Und wie kam es zu der sich nun verfestigenden Stilwende vom Electropunker zum straighten Wave- und Gothic-Heroen ?
Ich musste einfach in mich hineinschauen, um nach dem zu suchen, was mein wirklich eigener Stil ist, antwortete Itchy. Ich versuche, meinen (physischen) Wohnort keinen Einfluss auf meine Musik nehmen zu lassen, was in einem Scheiss-Loch wie Detroit verdammt schwierig ist.

Als weiteren Grund für den Stilwandel gibt Itchy an, dass er nicht viel zum Leben braucht.

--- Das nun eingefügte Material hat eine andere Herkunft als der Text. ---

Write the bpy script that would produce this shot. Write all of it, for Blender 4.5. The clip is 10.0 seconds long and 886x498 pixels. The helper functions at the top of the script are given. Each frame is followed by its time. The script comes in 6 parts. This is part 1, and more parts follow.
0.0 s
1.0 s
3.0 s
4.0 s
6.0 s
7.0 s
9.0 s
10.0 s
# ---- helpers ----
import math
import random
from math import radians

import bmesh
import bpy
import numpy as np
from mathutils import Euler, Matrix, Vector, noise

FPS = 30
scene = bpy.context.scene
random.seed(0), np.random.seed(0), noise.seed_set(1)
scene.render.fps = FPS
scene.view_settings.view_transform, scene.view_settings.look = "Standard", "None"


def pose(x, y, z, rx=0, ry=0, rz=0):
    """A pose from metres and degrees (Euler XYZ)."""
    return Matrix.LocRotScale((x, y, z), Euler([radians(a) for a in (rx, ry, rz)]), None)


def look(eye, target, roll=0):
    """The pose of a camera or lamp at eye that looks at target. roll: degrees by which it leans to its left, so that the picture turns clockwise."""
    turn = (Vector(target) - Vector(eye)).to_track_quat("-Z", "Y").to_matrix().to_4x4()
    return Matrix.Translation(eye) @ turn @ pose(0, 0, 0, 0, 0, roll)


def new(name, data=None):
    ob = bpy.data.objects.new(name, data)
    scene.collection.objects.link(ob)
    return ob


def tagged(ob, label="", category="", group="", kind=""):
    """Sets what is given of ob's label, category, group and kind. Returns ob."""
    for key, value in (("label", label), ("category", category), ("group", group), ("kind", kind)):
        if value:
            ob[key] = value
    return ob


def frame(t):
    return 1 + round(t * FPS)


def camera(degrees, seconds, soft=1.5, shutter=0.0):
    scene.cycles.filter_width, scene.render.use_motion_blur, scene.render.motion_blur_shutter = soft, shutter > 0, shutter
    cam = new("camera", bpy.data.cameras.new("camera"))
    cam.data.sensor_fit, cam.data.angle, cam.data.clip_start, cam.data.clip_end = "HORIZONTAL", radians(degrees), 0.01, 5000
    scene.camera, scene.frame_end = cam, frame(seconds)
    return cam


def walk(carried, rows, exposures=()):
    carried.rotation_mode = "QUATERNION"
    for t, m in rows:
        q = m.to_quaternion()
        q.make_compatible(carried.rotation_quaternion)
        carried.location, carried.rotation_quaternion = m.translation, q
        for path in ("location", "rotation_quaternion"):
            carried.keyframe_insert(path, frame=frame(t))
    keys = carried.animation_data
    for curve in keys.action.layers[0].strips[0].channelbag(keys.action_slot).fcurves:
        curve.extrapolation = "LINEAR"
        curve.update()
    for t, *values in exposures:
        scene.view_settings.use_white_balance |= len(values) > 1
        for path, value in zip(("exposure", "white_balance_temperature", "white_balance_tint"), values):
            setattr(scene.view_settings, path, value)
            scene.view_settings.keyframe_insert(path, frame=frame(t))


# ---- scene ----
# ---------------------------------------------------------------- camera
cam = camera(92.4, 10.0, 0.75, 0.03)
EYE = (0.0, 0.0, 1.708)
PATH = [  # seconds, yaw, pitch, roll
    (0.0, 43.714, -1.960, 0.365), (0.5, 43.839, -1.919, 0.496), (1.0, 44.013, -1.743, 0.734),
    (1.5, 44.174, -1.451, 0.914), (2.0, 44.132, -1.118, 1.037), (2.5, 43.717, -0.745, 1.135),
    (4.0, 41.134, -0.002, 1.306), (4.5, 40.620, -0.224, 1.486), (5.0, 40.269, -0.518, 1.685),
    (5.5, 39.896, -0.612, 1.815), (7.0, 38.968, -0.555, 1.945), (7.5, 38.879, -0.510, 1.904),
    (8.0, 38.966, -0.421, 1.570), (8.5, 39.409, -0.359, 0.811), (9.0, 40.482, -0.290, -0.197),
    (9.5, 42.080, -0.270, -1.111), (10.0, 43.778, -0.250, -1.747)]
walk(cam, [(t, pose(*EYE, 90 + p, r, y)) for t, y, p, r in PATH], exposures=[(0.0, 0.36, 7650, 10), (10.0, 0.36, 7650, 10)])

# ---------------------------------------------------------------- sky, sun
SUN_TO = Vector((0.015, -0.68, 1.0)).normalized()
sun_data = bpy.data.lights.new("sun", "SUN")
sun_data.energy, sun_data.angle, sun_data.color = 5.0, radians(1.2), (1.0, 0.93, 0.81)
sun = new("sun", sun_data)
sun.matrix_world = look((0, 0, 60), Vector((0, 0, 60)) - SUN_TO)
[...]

Damit will er wohl andeuten, dass er nicht auf den Riesenerfolg angewiesen ist - was allerdings etwas fraglich ist, wenn man die Liste von Lebensnotwendigem hört, die er mir aufzählte:
Rechnungen, Lebensmittel, Bier und Spielzeug... Spielzeug ? Yeah. Peitschen, Leder-Unterwäsche, Messer, Pistolen, chemische Substanzen...

Wenn man nicht all zu eng in Schubladen denkt, könnte man auch sagen, dass NO FEAR OF DEATH ein verrücktes RocknRoll-Album ist, das dieses Genre zu revolutionieren trachtet. Was meint Itchy wohl dazu ?

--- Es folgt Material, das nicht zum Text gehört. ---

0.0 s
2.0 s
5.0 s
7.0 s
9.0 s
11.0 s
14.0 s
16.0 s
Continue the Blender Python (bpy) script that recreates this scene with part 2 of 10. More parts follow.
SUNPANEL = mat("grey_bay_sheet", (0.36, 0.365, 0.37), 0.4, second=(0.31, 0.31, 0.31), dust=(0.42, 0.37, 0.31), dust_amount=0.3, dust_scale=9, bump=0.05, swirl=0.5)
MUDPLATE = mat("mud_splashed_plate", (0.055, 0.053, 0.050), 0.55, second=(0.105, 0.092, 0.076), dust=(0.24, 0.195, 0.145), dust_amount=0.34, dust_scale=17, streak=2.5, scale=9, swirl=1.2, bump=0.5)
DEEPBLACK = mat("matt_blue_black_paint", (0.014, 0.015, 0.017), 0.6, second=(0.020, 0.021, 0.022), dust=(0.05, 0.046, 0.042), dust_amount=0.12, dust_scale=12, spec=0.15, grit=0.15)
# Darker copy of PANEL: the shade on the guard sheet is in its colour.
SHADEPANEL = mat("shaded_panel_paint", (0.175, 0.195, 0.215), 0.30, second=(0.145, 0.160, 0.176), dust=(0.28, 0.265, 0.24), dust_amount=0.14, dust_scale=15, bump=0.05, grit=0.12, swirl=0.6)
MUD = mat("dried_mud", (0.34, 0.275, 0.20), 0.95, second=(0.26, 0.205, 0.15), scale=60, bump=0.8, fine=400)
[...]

Das ist ein interessanter Gedanke, sinniert er. Aber ich glaube verrückt ist nicht das richtige Wort. Wir arbeiten mit der guten, alten Shock-Therapy-Art; stören oder irritieren passt besser. Ich irritiere mich übrigens auch oft selbst mit einigen abgefuckten Songs, die aus unserem Studio kommen. Ich habe eine witzige, kleine Stimme in meinem Kopf, die mir erzählt, dass die Leute eines Tages sagen werden, dass das, was ich jetzt mache, der Meilenstein einer neuen musikalischen Revolution sein wird. Wir haben immer und werden auch weiterhin den Leuten eine Absage erteilen, die lebenssichere Musik machen wollen. Deshalb wohne ich in den Detroiter Slums, während die Ausverkaufs-Musiker in teuren New Yorker Appartments leben.

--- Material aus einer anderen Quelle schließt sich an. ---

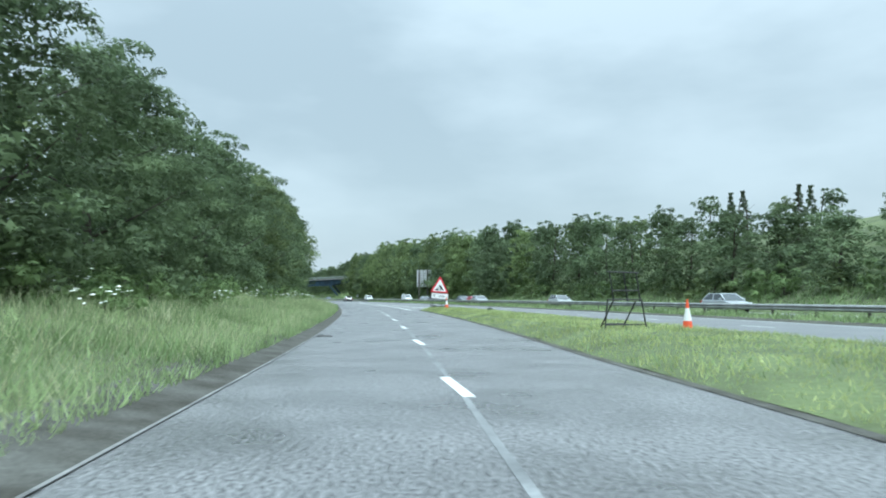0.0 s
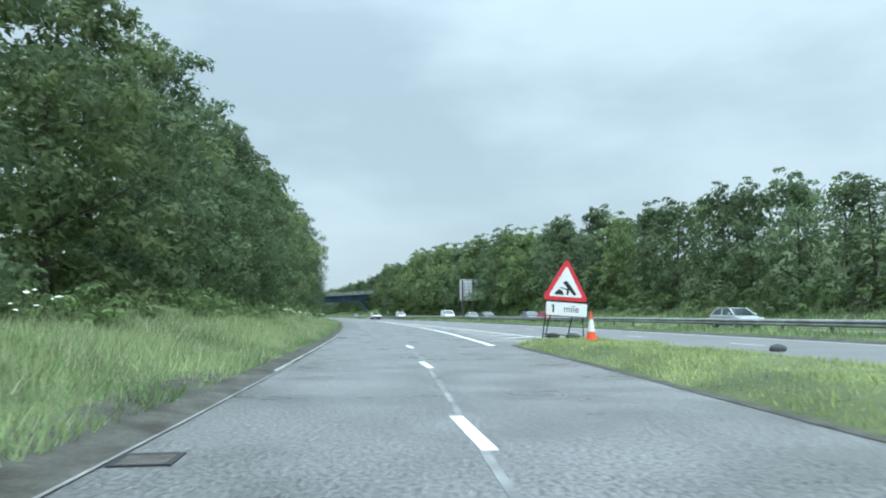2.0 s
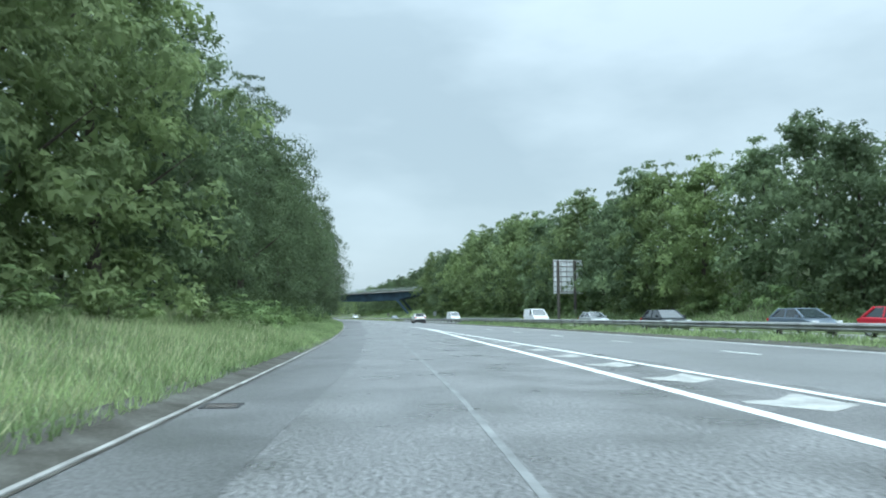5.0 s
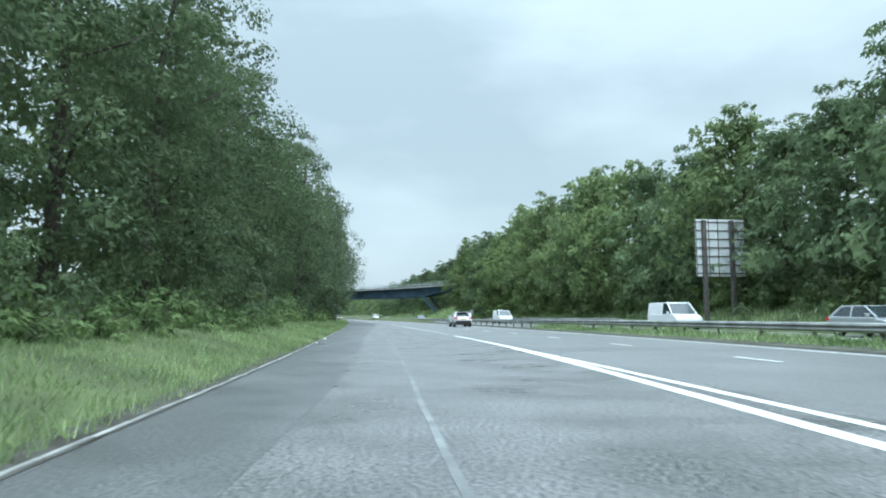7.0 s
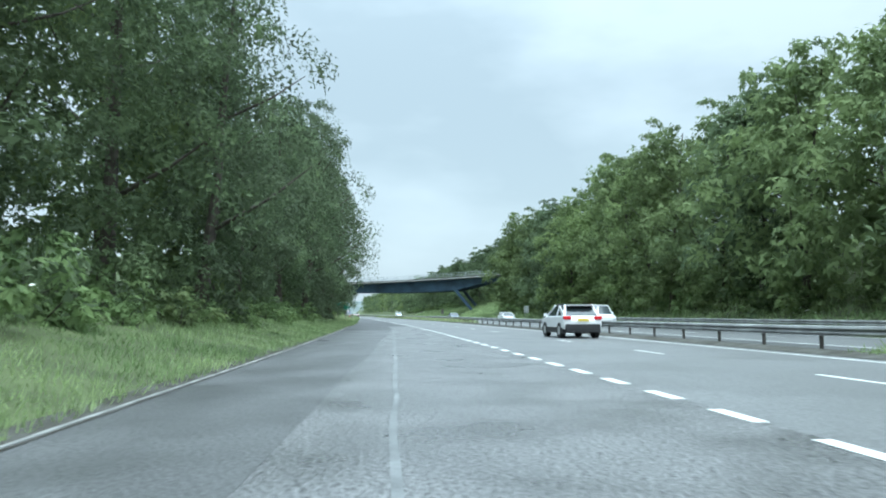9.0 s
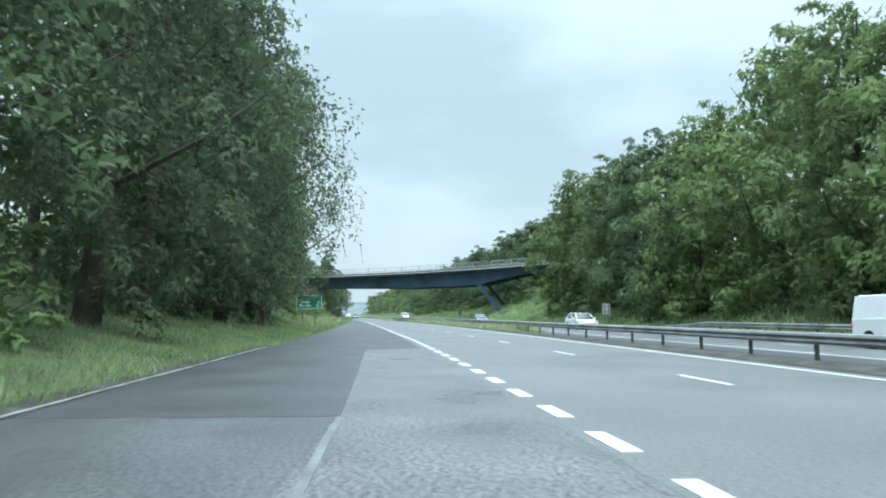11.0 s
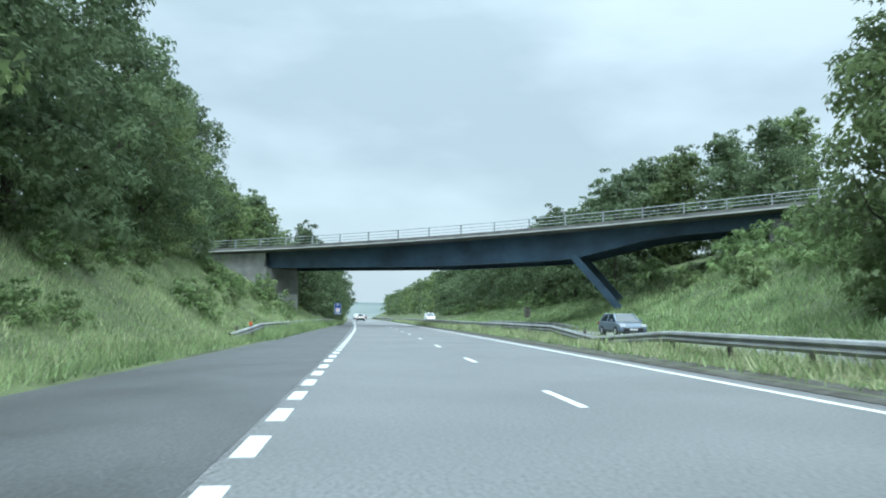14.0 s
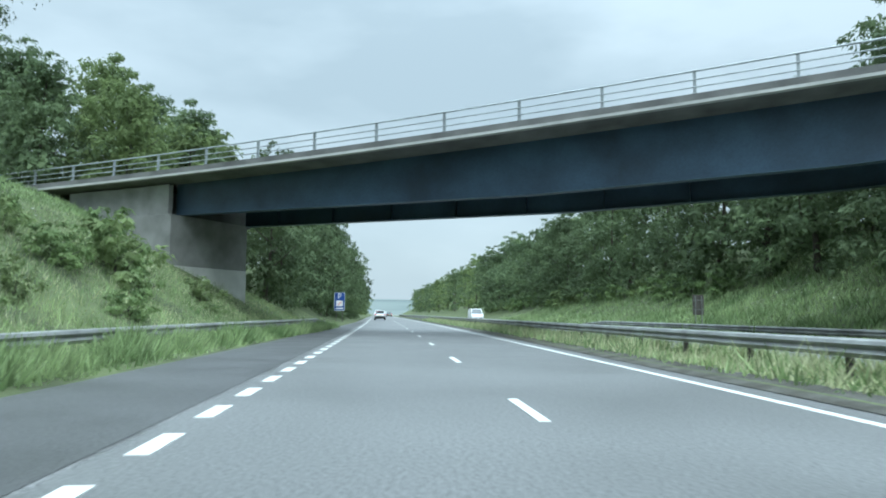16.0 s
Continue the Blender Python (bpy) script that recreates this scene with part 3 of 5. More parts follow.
CONE = [make_tree(41, 13, 5.5, 0.8, 50, 6, 0.30, M_NEEDLE, "fir", "conifer with a pointed top rising over the wood", "conifers in the wood")]
BUSH = [make_tree(51, 2.4, 3.0, 0.1, 10, 18, 0.24, M_BUSH, "bush", "bright green bush on the grassy bank", "bushes", "bush"),
        make_tree(52, 2.2, 3.2, 0.1, 10, 18, 0.24, M_BUSH, "bush", "bright green bush on the grassy bank", "bushes", "bush"),
        make_tree(53, 2.3, 2.8, 0.1, 10, 18, 0.24, M_LEAF, "bush", "dark green leafy bush on the grassy bank", "bushes", "bush")]
LOWBUSH = [make_tree(54, 2.3, 3.0, 0.1, 8, 16, 0.32, M_BUSH, "bush", "green bush at the foot of the wood", "bushes", "bush"),
           make_tree(55, 2.3, 3.2, 0.1, 8, 16, 0.32, M_LEAF, "bush", "dark green bush at the foot of the wood", "bushes", "bush")]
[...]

Itchy war immer berühmt-berüchtigt für seine abartigen, provokanten Texte. Hat sich hier ebenfalls etwas geändert - wenigstens bei dem wirklich hitverdächtigen IF EVERYONE KNEW, das beinahe schon mainstreamig klingt ? Itchy lacht herzhaft.
Dieser Song ist weit, weit entfernt, sauber oder auch nur normal zu sein. Der Text sagt den Leuten, dass sie Glück haben, dass sie nicht wissen, was in meinem Kopf vor sich geht, dass ich in den Knast geworfen oder erschossen würde, würden sies wissen. Er erzählt ihnen auch, dass ich meine Selbstachtung durch das Malen horribler Selbstbilder und ständiges Masturbieren zerstöre. Natürlich masturbiere ich nicht, das habe ich nie getan, ich bin immer noch Jungfrau. - Und der Song wird ein grosser Hit werden ! Ansonsten sind meine Texte beschreibender geworden, ohne profan zu sein, aber das Ergebnis ist kränker als zuvor. Ich habe mich insofern weiterentwickelt, dass ich die Dinge weniger emotional und stattdessen mit mehr Intelligenz beschreibe. Aber ich bin immer noch ein fünfjähriger Junge, eingesperrt in einem alternden Körper. Dennoch bin ich wilder und versauter als jemals zuvor.